**Work to do:**
Determine which lines of the records include the word "with", and copy them.

----- Stored data

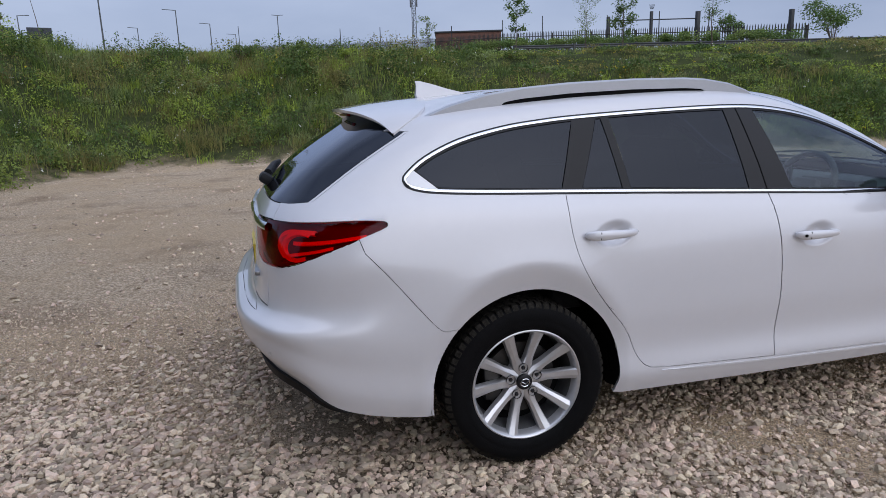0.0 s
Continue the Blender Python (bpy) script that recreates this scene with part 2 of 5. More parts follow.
def height(x, y):
    """The ground's height: level yard, steep bank, slow rise behind it."""
    x, y = np.asarray(x, float), np.asarray(y, float)
    d = bank_distance(x, y) + 0.25 * ripple(x, y, 0.8) + 0.12 * ripple(x + 5, y, 2.3)
    t = np.clip(d / 6.5, 0, 1)
    z = 3.0 * (t * 0.75 + 0.25 * t * t * (3 - 2 * t)) + np.clip(d - 6.5, 0, 42) * (0.085 - 0.018 * np.clip((x - 12) / 24, 0, 1))
    z = z + .60 * np.clip((d - 9.0) / 4, 0, 1) * np.clip((-13 - x) / 4, 0, 1) * np.clip((26 - y) / 6, 0, 1)
    z = z + 0.7 * np.exp(-(((x + 11.0) / 4.5) ** 2 + ((y - 22) / 5.0) ** 2))
    z = z + np.clip(d, 0, 2) / 2 * (0.10 * ripple(x, y, 1.1) + 0.06 * ripple(y, x, 2.9))
    return z + np.where(d < 0, 0.010 * ripple(x, y, 1.7) - 0.012 * ripple(x + 3, y, 0.45), 0)


def axis(lo, hi, step, far):
    """Even steps between lo and hi that widen outwards to the far distance."""
    mid = np.arange(lo, hi + step / 2, step)
    out = step * np.cumsum(1.22 ** np.arange(1, 60))
    out = out[out < far]
    return np.concatenate([lo - out[::-1], mid, hi + out])


TRACKS = (([(1.9, .6), (2.15, -.40), (2.58, -1.12), (2.95, -1.32), (3.4, -1.12), (3.95, -.88), (5.2, -.5), (7.0, .4)], .38, .96),
          ([(.9, -.7), (1.1, -1.05), (1.40, -1.45), (1.9, -1.87), (2.25, -2.08), (2.8, -2.02), (3.4, -2.3)], .22, .75),
          ([(-1.2, -.2), (-1.9, .9), (-2.7, 1.6), (-4.5, 2.2)], .30, .45))


def fines(x, y):
    """1 in the wheel tracks, which are worn down to fine tan grit."""
    x, y = np.asarray(x, float), np.asarray(y, float)
    out = np.zeros(x.shape)
    wx, wy = x + .10 * ripple(x, y, 3.3), y + .10 * ripple(y, x, 2.9)
    for line_, wid, amount in TRACKS:
        best = np.full(x.shape, 1e9)
        for (ax, ay), (bx, by) in zip(line_, line_[1:]):
            t = np.clip(((wx - ax) * (bx - ax) + (wy - ay) * (by - ay)) / ((bx - ax) ** 2 + (by - ay) ** 2), 0, 1)
            best = np.minimum(best, np.hypot(wx - ax - t * (bx - ax), wy - ay - t * (by - ay)))
        out = np.maximum(out, amount * np.exp(-(best / wid) ** 4))
    return out


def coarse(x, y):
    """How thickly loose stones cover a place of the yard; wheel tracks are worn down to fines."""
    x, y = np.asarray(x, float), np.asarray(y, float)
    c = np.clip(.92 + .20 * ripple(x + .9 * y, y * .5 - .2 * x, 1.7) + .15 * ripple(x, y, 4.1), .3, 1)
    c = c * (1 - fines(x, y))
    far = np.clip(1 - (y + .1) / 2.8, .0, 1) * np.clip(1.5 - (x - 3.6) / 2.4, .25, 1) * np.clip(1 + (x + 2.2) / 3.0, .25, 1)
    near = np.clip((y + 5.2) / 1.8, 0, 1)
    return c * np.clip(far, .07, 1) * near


def bare(x, y):
    """1 on the worn, stony track that climbs the bank, and on a scar at its foot."""
    x, y = np.asarray(x, float), np.asarray(y, float)
    s = np.clip((y - 12.2) / 5.5, 0, 1)
    wx = x + .35 * ripple(x, y, 1.5) + .15 * ripple(y, x, 4.0)
    track = np.exp(-((wx - (10.2 - 1.6 * s)) / (1.05 - .5 * s)) ** 2) * (y > 10.5) * np.clip((19.5 - y) / 2, 0, 1) * np.clip(1.35 - s, 0, 1)
    spot = .3 * np.exp(-((x + .6) ** 2 / 1.6 + (y - 15.2) ** 2 / .5))
    return np.clip(track * (1.15 + .5 * ripple(x, y, 2.6)) + spot, 0, 1)


ground_x, ground_y = axis(-16, 22, 0.22, 2500), axis(-7, 30, 0.22, 2500)
GX, GY = np.meshgrid(ground_x, ground_y, indexing="ij")
nx, ny = GX.shape
idx = np.arange(nx * ny).reshape(nx, ny)
quads = np.stack([idx[:-1, :-1], idx[1:, :-1], idx[1:, 1:], idx[:-1, 1:]], -1).reshape(-1, 4)
GROUND = bpy.data.materials.new("gravel and earth")
GROUND.use_nodes = True
ground = mesh_object("ground", np.stack([GX, GY, height(GX, GY)], -1).reshape(-1, 3), quads, GROUND, "structure",
                     "beige crushed-stone gravel yard with a grassy earth bank", "ground", True)
# how grassy each place is: stored on the mesh for the material
layer = ground.data.attributes.new("bank", 'FLOAT', 'POINT')
layer.data.foreach_set("value", np.clip(bank_distance(GX, GY), -3, 3).ravel().astype(np.float32))
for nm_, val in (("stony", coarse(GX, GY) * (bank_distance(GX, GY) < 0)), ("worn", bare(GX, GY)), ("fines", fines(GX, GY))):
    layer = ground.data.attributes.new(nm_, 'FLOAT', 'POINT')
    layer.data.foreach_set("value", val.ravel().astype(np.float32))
n, l = GROUND.node_tree.nodes, GROUND.node_tree.links
bsdf = n["Principled BSDF"]
bsdf.inputs["Roughness"].default_value, bsdf.inputs["Specular IOR Level"].default_value = 0.92, 0.2
co = n.new("ShaderNodeTexCoord")


def noise_node(scale, detail=4.0, rough=0.55):
    t = n.new("ShaderNodeTexNoise")
    t.inputs["Scale"].default_value, t.inputs["Detail"].default_value, t.inputs["Roughness"].default_value = scale, detail, rough
    l.new(co.outputs["Object"], t.inputs["Vector"])
    return t.outputs[0]


def ramp_node(src, stops):
    r = n.new("ShaderNodeValToRGB")
    while len(r.color_ramp.elements) < len(stops):
        r.color_ramp.elements.new(0.5)
    for e, (p, c) in zip(r.color_ramp.elements, stops):
        e.position, e.color = p, (*c, 1)
    l.new(src, r.inputs[0])
    return r.outputs[0]


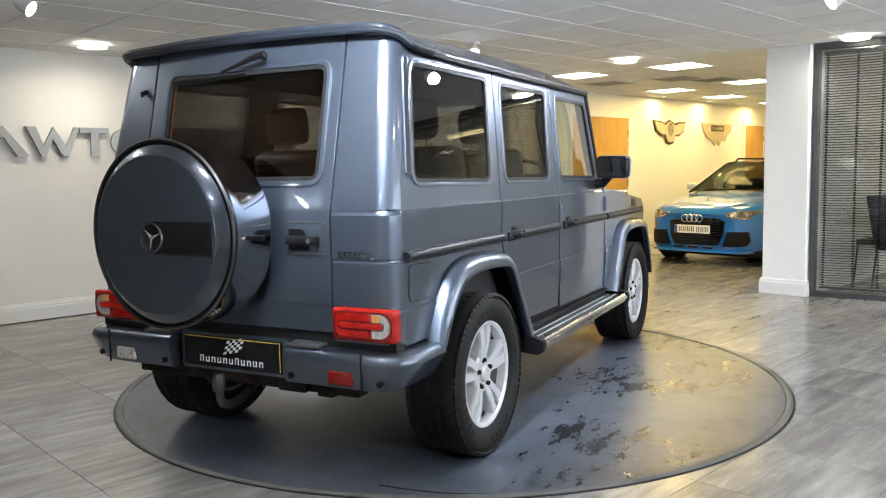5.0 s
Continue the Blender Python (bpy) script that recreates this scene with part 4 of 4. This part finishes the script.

----------

**Result below:**
Continue the Blender Python (bpy) script that recreates this scene with part 2 of 5. More parts follow.
                     "beige crushed-stone gravel yard with a grassy earth bank", "ground", True)
Continue the Blender Python (bpy) script that recreates this scene with part 4 of 4. This part finishes the script.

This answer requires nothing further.